Your task is to give the listing below back word for word, pictures excluded.

[Scene script records]
************
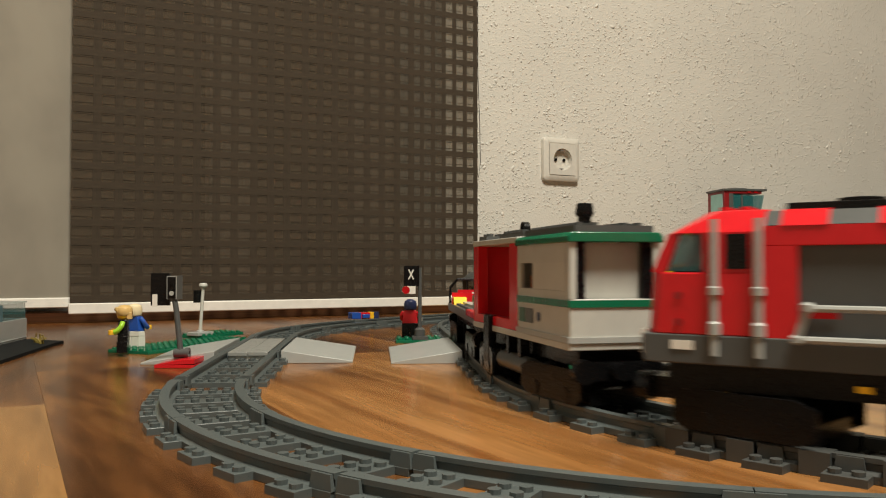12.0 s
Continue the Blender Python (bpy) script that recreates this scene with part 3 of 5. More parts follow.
def loco_red():
    t = thing("toy_locomotive", "red and dark grey toy diesel locomotive with white arrow emblem", "toy train", group="red toy train")
    H, C = 124, 76
    prof = [(-H, 38), (H, 38), (H + 1.5, 42), (H + 1.5, 50), (-H - 1.5, 50), (-H - 1.5, 42)]
    part("skirt", G().prism(prof, -24.6, 24.6), DGREY, t, "dark grey lower skirt", round_=0.6)
    part("underframe", G().box(-H + 8, -19, 27, H - 8, 19, 38), BLACK, t, "black underframe")
    part("battery_box", G().box(-34, -22, 15, 34, 22, 37).box(-30, -23, 17, 12, 23, 30), BLACK, t, "black battery box", round_=0.6)
    each("box_cover", G().box(-20, -23.8, 19, -6, -23.1, 30).box(-20, 23.1, 19, -6, 23.8, 30).box(4, -23.4, 18, 26, -22.2, 29).box(4, 22.2, 18, 26, 23.4, 29), DGREY, t)
    each("marker_lamp", G().box(-44, -24, 31, -39, -23, 33.5).box(-44, 23, 31, -39, 24, 33.5), AMBER, t)
    for sg in (-1, 1):
        fx = lambda pts: [(sg * x, z) for x, z in pts]
        span = lambda a, b: (min(sg * a, sg * b), max(sg * a, sg * b))
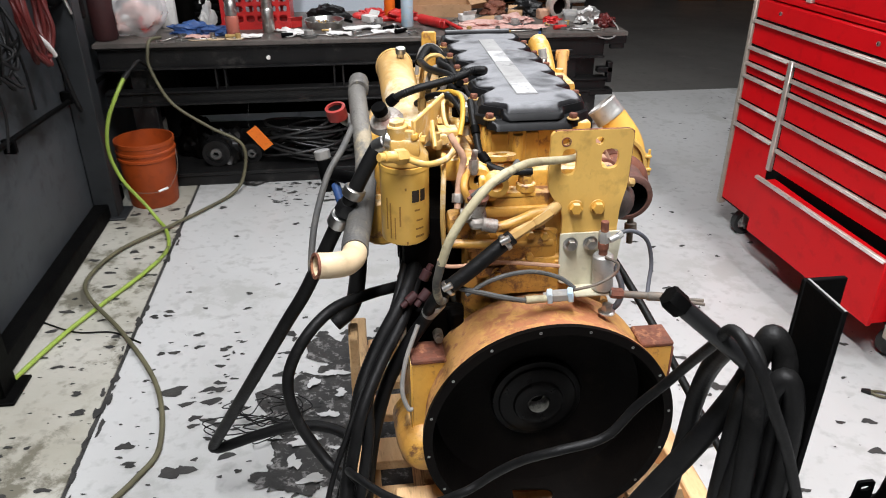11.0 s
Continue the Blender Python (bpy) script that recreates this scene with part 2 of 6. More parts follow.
************
▸ WRITTEN RESPONSE:
12.0 s
Continue the Blender Python (bpy) script that recreates this scene with part 3 of 5. More parts follow.
def loco_red():
    t = thing("toy_locomotive", "red and dark grey toy diesel locomotive with white arrow emblem", "toy train", group="red toy train")
    H, C = 124, 76
    prof = [(-H, 38), (H, 38), (H + 1.5, 42), (H + 1.5, 50), (-H - 1.5, 50), (-H - 1.5, 42)]
    part("skirt", G().prism(prof, -24.6, 24.6), DGREY, t, "dark grey lower skirt", round_=0.6)
    part("underframe", G().box(-H + 8, -19, 27, H - 8, 19, 38), BLACK, t, "black underframe")
    part("battery_box", G().box(-34, -22, 15, 34, 22, 37).box(-30, -23, 17, 12, 23, 30), BLACK, t, "black battery box", round_=0.6)
    each("box_cover", G().box(-20, -23.8, 19, -6, -23.1, 30).box(-20, 23.1, 19, -6, 23.8, 30).box(4, -23.4, 18, 26, -22.2, 29).box(4, 22.2, 18, 26, 23.4, 29), DGREY, t)
    each("marker_lamp", G().box(-44, -24, 31, -39, -23, 33.5).box(-44, 23, 31, -39, 24, 33.5), AMBER, t)
    for sg in (-1, 1):
        fx = lambda pts: [(sg * x, z) for x, z in pts]
        span = lambda a, b: (min(sg * a, sg * b), max(sg * a, sg * b))
11.0 s
Continue the Blender Python (bpy) script that recreates this scene with part 2 of 6. More parts follow.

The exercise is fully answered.